What is asymptotic error? 
*

*Ng, A.Y., and Jordan, M.I. (2001). On Discriminative vs. Generative classifiers: A comparison of logistic regression and naive Bayes. Advances in Neural Information Processing Systems, 14, pp. 841-8, MIT Press.  


In the above paper, the authors mentioned "asymptotic error". Can anyone explain a bit about this?  
For example, the abstract of the paper includes:  

Discriminative learning has lower asymptotic error, a generative classifier may also approach its higher asymptotic error much faster.

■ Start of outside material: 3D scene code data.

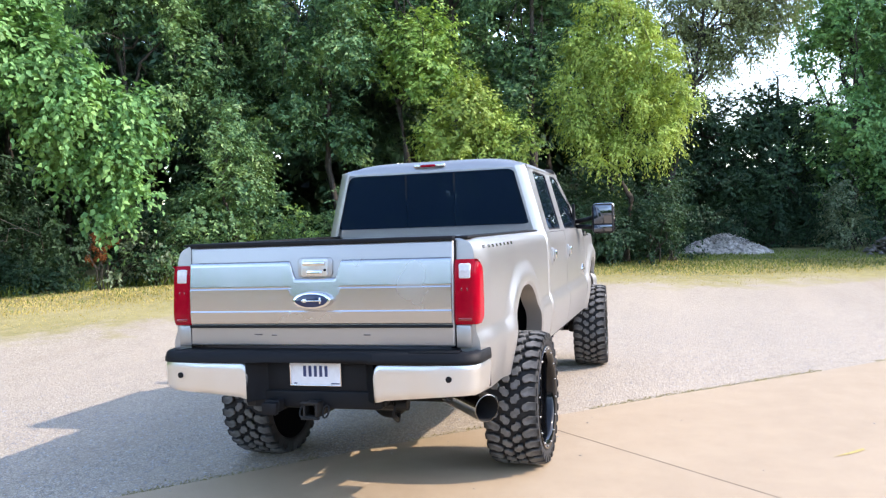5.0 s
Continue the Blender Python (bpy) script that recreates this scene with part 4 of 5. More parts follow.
def spoke(ang):
    """A spoke that narrows outward, with a sunk middle, from the hub to the barrel."""
    rows, c, s = [], math.cos(ang), math.sin(ang)
    for r, edge, lip, y in SPOKE:
        row = [(-edge, -0.035), (-edge, 0.0), (-edge + 0.002, 0.003), (-lip - 0.002, 0.003), (-lip, 0.0), (-lip, -0.02), (lip, -0.02), (lip, 0.0), (lip + 0.002, 0.003), (edge - 0.002, 0.003), (edge, 0.0), (edge, -0.035)]
        rows.append([(r * c - o * s, y + d, r * s + o * c) for o, d in row])
    return sheet(rows)


def ribbon(line, ang, half):
    """A thin raised line on the wheel's face, through points of radius, offset and height."""
    c, s = math.cos(ang), math.sin(ang)
    rows = []
    for n, (r, o, y) in enumerate(line):
        ra, oa, _ = line[max(0, n - 1)]
        rb, ob, _ = line[min(len(line) - 1, n + 1)]
        d = Vector((rb - ra, ob - oa)).normalized()
        row = []
        for t, h in ((-half, 0.001), (-half * 0.8, 0.0052), (half * 0.8, 0.0052), (half, 0.001)):
            rr, oo = r - d.y * t, o + d.x * t
            row.append((rr * c - oo * s, y + h, rr * s + oo * c))
        rows.append(row)
    return sheet(rows)


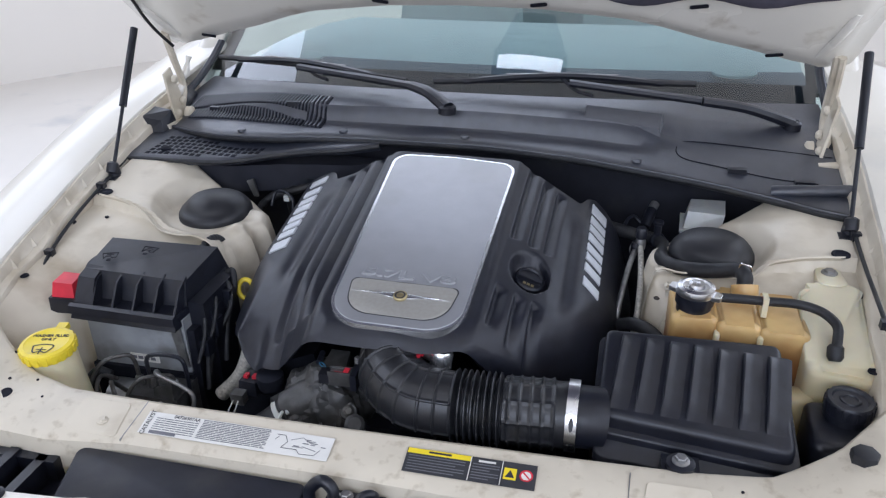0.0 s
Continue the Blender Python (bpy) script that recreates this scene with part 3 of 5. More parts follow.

What is the exact definition of "Asymptotic Error"? 
 A: It means the error of a method when you run entire population through it. It's a useful measure of the method as it tells you what's the best you could get from a method. Also, you want to know how quickly the method converges to the asymptotic error, because you can't really run the population in most cases. 
A: What it means is just the error to which the algorithm is asymptotic. Suppose we have an error that is the limiting error that an algorithm can achieve after a number of iterations, no matter how many. The error for the $i^{th}$ iteration is then (typically) larger than the error associated with a limiting number of iterations. The text is comparing a larger terminal error that is quickly achieved for fewer iterations with a smaller terminal error that takes more iterations to achieve.
A problem with this is that the terminal error may be only relatively constant, such that the language used is inexact. In the quote, "lower" means smaller absolute error, and "higher" means larger absolute error.